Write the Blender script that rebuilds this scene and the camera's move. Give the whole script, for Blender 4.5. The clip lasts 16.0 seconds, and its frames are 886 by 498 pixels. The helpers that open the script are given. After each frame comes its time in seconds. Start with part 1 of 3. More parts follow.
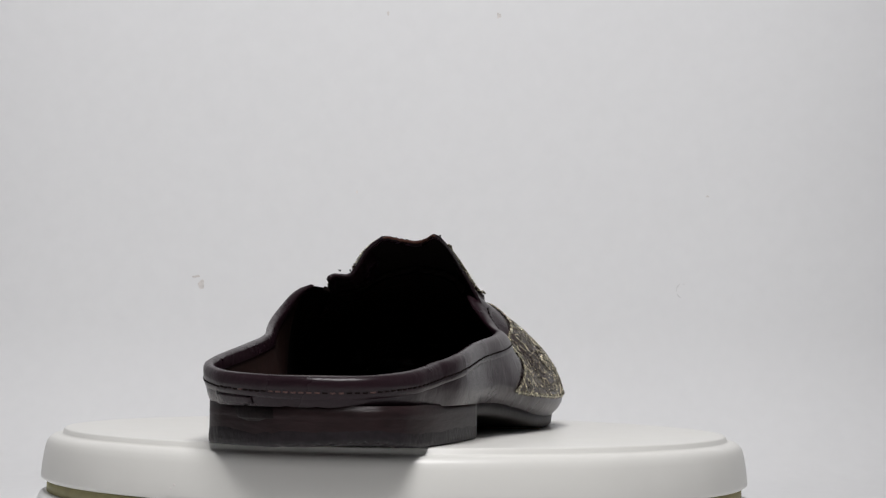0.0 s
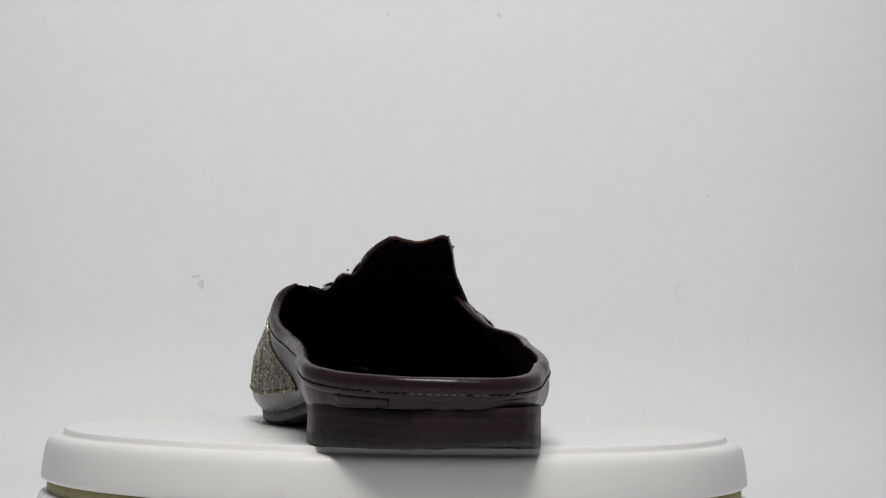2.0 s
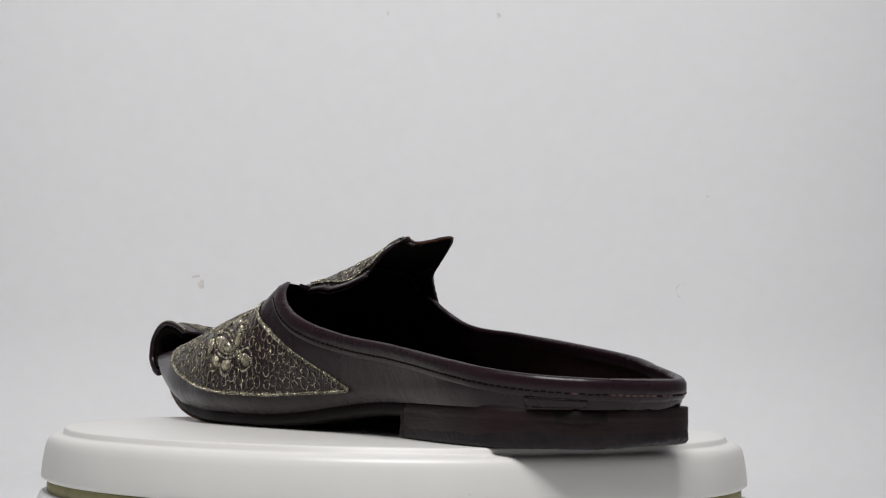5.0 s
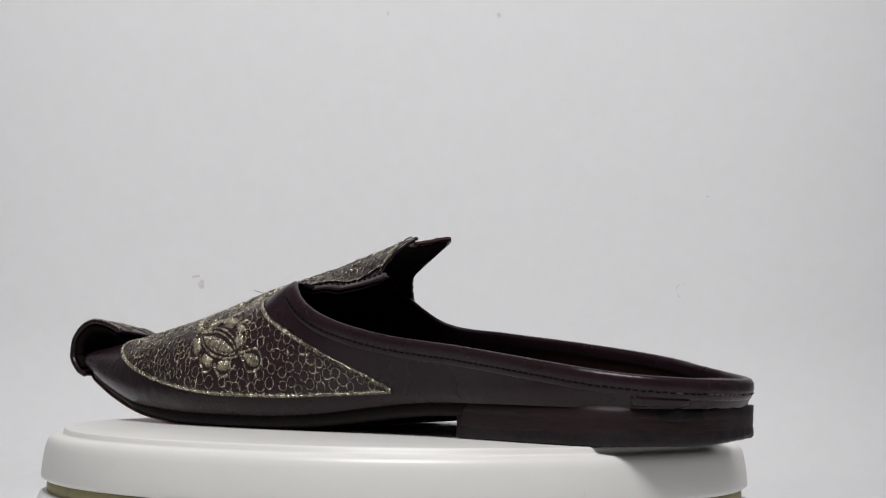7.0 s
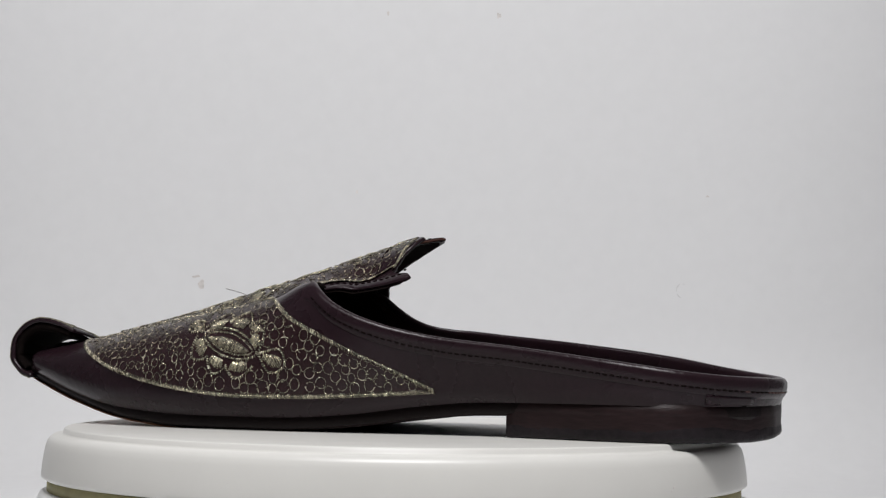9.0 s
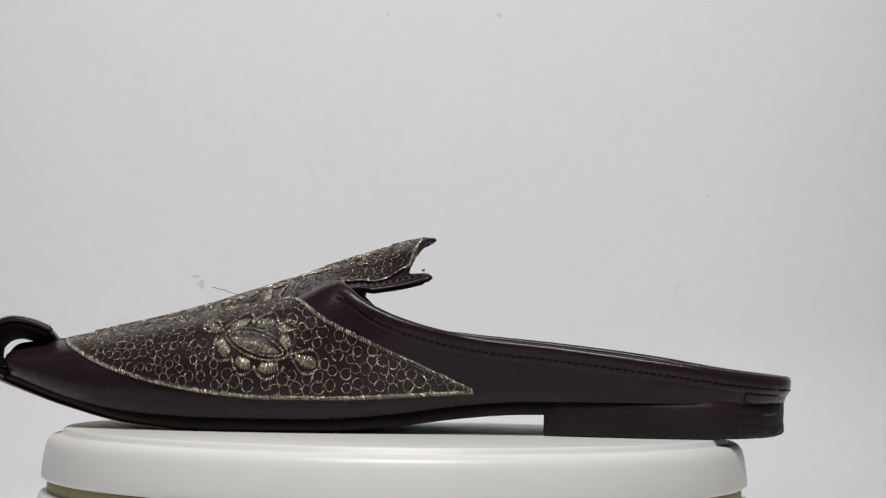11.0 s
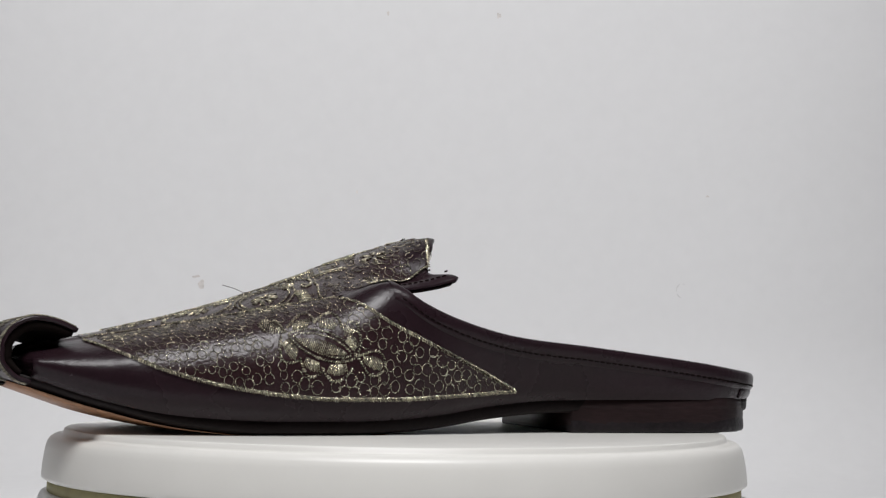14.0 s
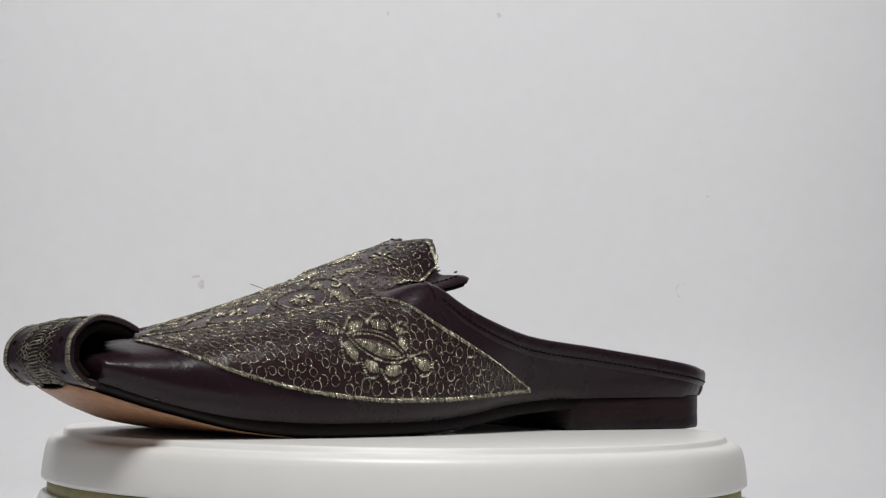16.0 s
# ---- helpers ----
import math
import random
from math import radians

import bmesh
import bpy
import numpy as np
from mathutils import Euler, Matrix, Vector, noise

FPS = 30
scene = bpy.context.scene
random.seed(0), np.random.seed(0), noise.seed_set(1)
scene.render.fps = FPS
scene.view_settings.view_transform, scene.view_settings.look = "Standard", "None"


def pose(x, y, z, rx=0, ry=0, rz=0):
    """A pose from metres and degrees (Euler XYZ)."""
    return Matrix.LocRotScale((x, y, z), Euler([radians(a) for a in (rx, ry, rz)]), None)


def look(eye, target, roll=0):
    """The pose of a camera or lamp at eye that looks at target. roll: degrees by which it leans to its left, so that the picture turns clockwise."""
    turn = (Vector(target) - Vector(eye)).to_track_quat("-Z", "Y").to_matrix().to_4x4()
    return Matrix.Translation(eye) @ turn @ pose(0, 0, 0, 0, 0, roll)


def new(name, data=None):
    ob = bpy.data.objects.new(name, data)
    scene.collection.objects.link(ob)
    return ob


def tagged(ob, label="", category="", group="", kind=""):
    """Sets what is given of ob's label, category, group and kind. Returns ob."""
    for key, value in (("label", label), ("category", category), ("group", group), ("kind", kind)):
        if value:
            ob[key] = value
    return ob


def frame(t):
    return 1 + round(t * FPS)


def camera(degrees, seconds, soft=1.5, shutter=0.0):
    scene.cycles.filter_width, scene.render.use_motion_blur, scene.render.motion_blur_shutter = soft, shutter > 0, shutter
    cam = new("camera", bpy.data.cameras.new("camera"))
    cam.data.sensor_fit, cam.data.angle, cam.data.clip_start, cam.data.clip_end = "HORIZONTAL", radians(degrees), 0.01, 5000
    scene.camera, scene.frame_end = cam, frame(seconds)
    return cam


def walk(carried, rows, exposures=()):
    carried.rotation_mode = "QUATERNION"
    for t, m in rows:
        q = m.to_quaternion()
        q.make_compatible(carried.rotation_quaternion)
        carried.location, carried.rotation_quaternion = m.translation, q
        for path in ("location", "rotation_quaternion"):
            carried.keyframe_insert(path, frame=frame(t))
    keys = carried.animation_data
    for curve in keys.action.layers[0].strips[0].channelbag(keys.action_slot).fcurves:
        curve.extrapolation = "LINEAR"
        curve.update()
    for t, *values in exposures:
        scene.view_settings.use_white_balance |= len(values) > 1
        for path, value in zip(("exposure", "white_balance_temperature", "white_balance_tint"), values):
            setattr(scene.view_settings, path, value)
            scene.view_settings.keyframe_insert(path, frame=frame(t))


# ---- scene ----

• **WHAT THE EXERCISE ASKS**
Every line above should be returned exactly; the pictures stay out.

• **RESULT OF THE TASK**
Write the Blender script that rebuilds this scene and the camera's move. Give the whole script, for Blender 4.5. The clip lasts 16.0 seconds, and its frames are 886 by 498 pixels. The helpers that open the script are given. After each frame comes its time in seconds. Start with part 1 of 3. More parts follow.
0.0 s
2.0 s
5.0 s
7.0 s
9.0 s
11.0 s
14.0 s
16.0 s
# ---- helpers ----
import math
import random
from math import radians

import bmesh
import bpy
import numpy as np
from mathutils import Euler, Matrix, Vector, noise

FPS = 30
scene = bpy.context.scene
random.seed(0), np.random.seed(0), noise.seed_set(1)
scene.render.fps = FPS
scene.view_settings.view_transform, scene.view_settings.look = "Standard", "None"


def pose(x, y, z, rx=0, ry=0, rz=0):
    """A pose from metres and degrees (Euler XYZ)."""
    return Matrix.LocRotScale((x, y, z), Euler([radians(a) for a in (rx, ry, rz)]), None)


def look(eye, target, roll=0):
    """The pose of a camera or lamp at eye that looks at target. roll: degrees by which it leans to its left, so that the picture turns clockwise."""
    turn = (Vector(target) - Vector(eye)).to_track_quat("-Z", "Y").to_matrix().to_4x4()
    return Matrix.Translation(eye) @ turn @ pose(0, 0, 0, 0, 0, roll)


def new(name, data=None):
    ob = bpy.data.objects.new(name, data)
    scene.collection.objects.link(ob)
    return ob


def tagged(ob, label="", category="", group="", kind=""):
    """Sets what is given of ob's label, category, group and kind. Returns ob."""
    for key, value in (("label", label), ("category", category), ("group", group), ("kind", kind)):
        if value:
            ob[key] = value
    return ob


def frame(t):
    return 1 + round(t * FPS)


def camera(degrees, seconds, soft=1.5, shutter=0.0):
    scene.cycles.filter_width, scene.render.use_motion_blur, scene.render.motion_blur_shutter = soft, shutter > 0, shutter
    cam = new("camera", bpy.data.cameras.new("camera"))
    cam.data.sensor_fit, cam.data.angle, cam.data.clip_start, cam.data.clip_end = "HORIZONTAL", radians(degrees), 0.01, 5000
    scene.camera, scene.frame_end = cam, frame(seconds)
    return cam


def walk(carried, rows, exposures=()):
    carried.rotation_mode = "QUATERNION"
    for t, m in rows:
        q = m.to_quaternion()
        q.make_compatible(carried.rotation_quaternion)
        carried.location, carried.rotation_quaternion = m.translation, q
        for path in ("location", "rotation_quaternion"):
            carried.keyframe_insert(path, frame=frame(t))
    keys = carried.animation_data
    for curve in keys.action.layers[0].strips[0].channelbag(keys.action_slot).fcurves:
        curve.extrapolation = "LINEAR"
        curve.update()
    for t, *values in exposures:
        scene.view_settings.use_white_balance |= len(values) > 1
        for path, value in zip(("exposure", "white_balance_temperature", "white_balance_tint"), values):
            setattr(scene.view_settings, path, value)
            scene.view_settings.keyframe_insert(path, frame=frame(t))


# ---- scene ----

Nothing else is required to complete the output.